I’ve been fascinated with the work of British investigative blogger Eliot “Brown Moses” Higgins for some time now, in part because he is a classic example of how someone with the right skills and motivation can use the social web to function as a journalist with little or no professional training. Last year, Eliot created a site called Bellingcat to build on the work that he and others are doing around real-time verification, and now the team has launched a project designed to develop a crowdsourced database of military activity in Ukraine.
Higgins and Bellingcat have been working on identifying and cataloguing movements of armored vehicles, troops and other activity in and around Ukraine ever since Russia started interfering in that country and then subsequently annexed the Crimean peninsula. In one of the site’s major efforts to date, it used social media and various other tools to help confirm that Malaysian Airlines flight MH17 was taken down by pro-Russian separatists with a BUK M1 missile launcher last July.
Real-time verification
The site did this using much the same process that Higgins (whom I consider a friend) used when he was the first to confirm that the Syrian government had used cluster bombs against its own people in a series of attacks. By correlating images and video clips — which in many cases were posted by militant groups themselves — with locations from Google Earth and other sources with data about the area and military hardware, Higgins was able to establish how the attacks occurred, and the specific types of weapons that were involved.
For the Ukraine project, Bellingcat has created a real-time database of Russian and Ukrainian military movements, with photos and geographical location information, and has opened that database up for anyone to contribute to. For verification, the team is using its own expertise as well as a service called Checkdesk, a live-blogging platform that was started by social-technology group Meedan and won a Knight Fund challenge last year. And the data behind the project is all being hosted publicly through a site called Silk, which allows anyone to see, embed and potentially even modify the data.
As a blog post at Bellingcat describes, the project was jump-started with the data that Daniel Romein put together while trying to confirm when and how Flight MH17 was attacked. But Bellingcat team member Veli-Pekka Kivimäki says the site didn’t want to just post a photo or location every time there was a new confirmed sighting of troops or vehicles in Ukraine — it wanted to create a database that would grow and evolve with each new piece of information.
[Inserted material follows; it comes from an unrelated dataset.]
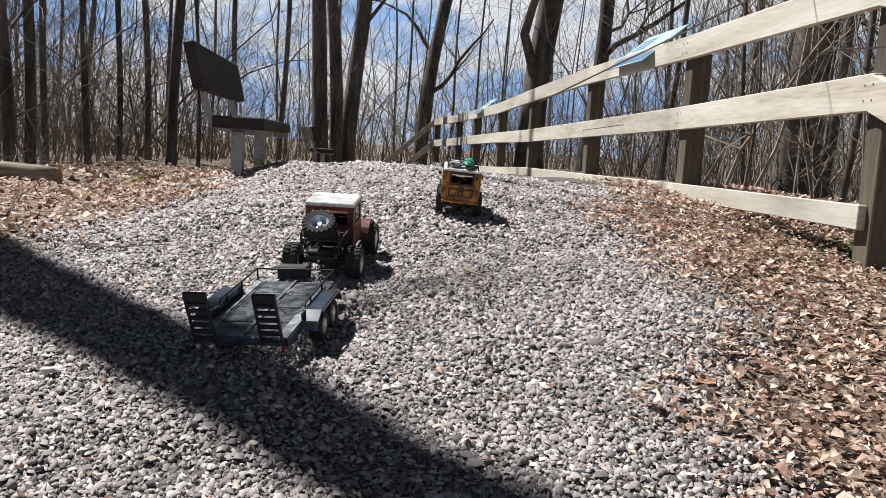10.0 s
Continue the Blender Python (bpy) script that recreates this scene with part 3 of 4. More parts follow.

In an email message, Eliot said the project brings together a bunch of things he has been trying to do since he started the Bellingcat site, such as giving others who want to develop the same kinds of skills the tools to start learning with: ”By using Checkdesk, we hope to build a community of open source and social media investigators, helping them build their skills and knowledge by participating in a live, on-going project. We’re collecting, verifying, and presenting the information in an as open way as possible.”
Using Silk as a data platform means the information about military activity and identification of vehicles and weaponry can be continually updated, Higgins said. And because of the way Silk works, anywhere the representations of that data are embedded — whether as maps or image galleries — will automatically be updated when new information is added.
“There’s already a lot of people working on collecting and geolocating these videos, so we know there’s plenty of information out there already, it just needs to be collected in one place,” Higgins said. Bellingcat team member Kivimäki notes in the blog post that the hope is to “build a large data set that can be mined to make entirely new discoveries.” So, for example, a group of vehicles was seen travelling towards the Donetsk region in June, and similar vehicles were seen in Ukraine the same day — were they the same ones?
The data hosted in Silk is broken down into three categories: Sightings contain links to whatever media is available — whether it’s photos or video — along with data like location, type of equipment, etc. These can also be grouped. Another category is equipment, which contains a list of the different kinds of weapons and vehicles that have been seen. And the “unique units” category collects items that have been conclusively identified, via licence plate or other ID.
Plenty of media outlets are tracking and reporting on what’s happening in Ukraine — but Higgins is the only one I can think of who is taking a completely open approach, not just with his reporting, but with all of the images and videos and geographical data related to that work, to the point where anyone can embed and/or contribute to it. That’s a model more media companies could stand to adopt, in my view, and a great example of the benefits of crowdsourced verification and networked or “citizen” journalism.